The big opportunity for GWS is the absence of Rory Sloane, one of the league’s elite midfielders. According to PAV, our new player value system, Sloane had the third highest MidPAV per game of any player in the league this year – a massive hole to cover.

This statistical view is well supported by subjective perceptions. Whenever Sloane was tagged out of a game or otherwise ineffective, the Crows’ gameplan appeared to fall in a heap. Greenwood has been named to ostensibly replace Sloane, but effectively the entire midfield group will be asked carry the slack. Sloane is by far the most valuable player to the Crows. The Crouches are approaching his midfield output but the MidPAV per game difference between Sloane and a decent soldier like Richie Douglas is about 40% – enough of a window to give GWS a shot to win that battle. On a total PAV per game approach, the Crows have effectively selected their strongest possible team minus Sloane and Otten from their top 22 across the season. Structurally, however, Otten is the lowest rated of the taller Adelaide defenders, and Knight (who is effectively replacing Otten) has a higher DefPAV rating per game.

The one outlier from this bunch is Jake Kelly, a player considered by PAV to be the second least valuable to play at least 20 games this year. Kelly undoubtedly fills a critical role for the Crows, able to switch between smaller and taller defenders, and cover ground, but he struggles to hit the stat sheet with any impact unlike some others who fill that switch-defender role at other clubs. Adelaide haven’t found an upgrade for Kelly this year but we suspect they would like to do so.
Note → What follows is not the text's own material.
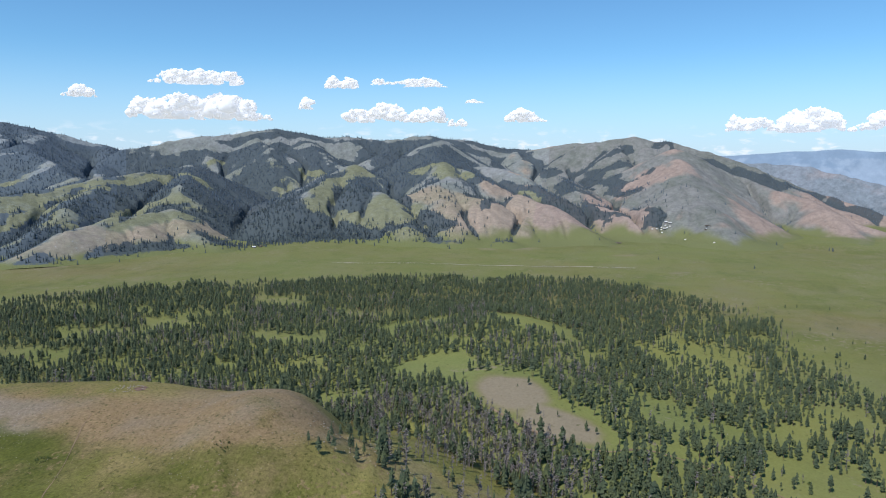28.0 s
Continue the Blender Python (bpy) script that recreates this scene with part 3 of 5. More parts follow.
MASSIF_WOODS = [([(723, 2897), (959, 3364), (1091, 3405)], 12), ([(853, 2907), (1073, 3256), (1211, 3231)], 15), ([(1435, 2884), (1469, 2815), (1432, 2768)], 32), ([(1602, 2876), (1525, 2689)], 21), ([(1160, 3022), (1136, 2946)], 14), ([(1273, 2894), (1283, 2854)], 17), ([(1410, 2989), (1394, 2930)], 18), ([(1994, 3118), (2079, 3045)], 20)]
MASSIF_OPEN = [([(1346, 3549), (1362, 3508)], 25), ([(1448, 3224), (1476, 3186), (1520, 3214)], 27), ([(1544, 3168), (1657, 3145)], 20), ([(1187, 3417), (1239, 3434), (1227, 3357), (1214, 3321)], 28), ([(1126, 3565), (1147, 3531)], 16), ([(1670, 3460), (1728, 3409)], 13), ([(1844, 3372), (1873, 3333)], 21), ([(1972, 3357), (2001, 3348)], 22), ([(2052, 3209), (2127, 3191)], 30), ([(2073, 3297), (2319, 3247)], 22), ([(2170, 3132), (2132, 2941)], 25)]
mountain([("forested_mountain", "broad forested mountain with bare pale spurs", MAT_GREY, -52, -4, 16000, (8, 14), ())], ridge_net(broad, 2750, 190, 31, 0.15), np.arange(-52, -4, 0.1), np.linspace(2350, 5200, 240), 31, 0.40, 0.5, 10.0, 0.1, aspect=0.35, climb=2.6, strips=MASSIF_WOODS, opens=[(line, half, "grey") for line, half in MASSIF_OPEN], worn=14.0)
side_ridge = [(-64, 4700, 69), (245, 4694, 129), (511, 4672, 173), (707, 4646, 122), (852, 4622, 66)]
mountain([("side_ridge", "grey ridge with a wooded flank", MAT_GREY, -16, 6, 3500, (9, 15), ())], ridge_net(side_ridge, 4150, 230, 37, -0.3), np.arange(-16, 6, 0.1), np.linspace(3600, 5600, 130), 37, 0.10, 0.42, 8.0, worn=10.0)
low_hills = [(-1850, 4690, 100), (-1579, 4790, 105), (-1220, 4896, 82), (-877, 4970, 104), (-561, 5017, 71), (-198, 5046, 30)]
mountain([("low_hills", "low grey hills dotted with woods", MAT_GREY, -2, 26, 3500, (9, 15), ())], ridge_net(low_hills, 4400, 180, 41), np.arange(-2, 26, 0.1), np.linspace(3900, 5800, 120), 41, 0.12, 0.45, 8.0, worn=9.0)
west = [(-3518, 254, 326), (-3509, 407, 348), (-3496, 538, 363), (-3428, 661, 340), (-3350, 808, 286), (-3204, 990, 219), (-3020, 1234, 110), (-2772, 1546, 3)]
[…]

GWS Giants Player Approximate Value (PAV) per game


GWS are also picking near full strength side aside from some calls on the fringes, based on 2017 performances according to PAV. Interestingly, Josh Kelly has already become the Giants’ most valuable player in PAV terms.

18 of the selected GWS 22 fell within their top 22 according to PAV per game, with all of their top 15 selected. The absences are all likely explained by structural factors other than the loss of Devon Smith.

Dawson Simpson rated at 16th for GWS per game this year, on account of his “75% of Shane Mumford” routine, with Devon Smith (17th), Johnson (21th) and Taranto (22nd) the others from the top 22 to miss. Adam Tomlinson sits 23rd, but he plays a crucial structural role for the Giants as a tall and mobile defender able to slide to almost any mid-to-tall forward – expect to see him for spells on Tom Lynch this week. Johnson has had a well-documented difficult end to the season and his absence is understandable.

PAV-based selection (probably a while off being a thing anyone does) would have opted for Tim Taranto (22nd) over either Himmelberg (27th) or de Boer (32nd) to replace one of Smith or Johnson, but it is worth noting that both de Boer and Himmelberg are probably more versatile than the forward-oriented output Taranto has produced this season. With the six most forward-productive Giants already selected, that versatility may have swayed the selection table.

Overall, in spite of the selection of more players outside top-22 in PAV per games terms, it looks as though the Giants are running closer to their preferred strongest side with only some marginal calls at the fringes. The reason for this is simply that the Crows face a big question mark over how they will perform without Sloane, who is by a wide margin their most valuable player.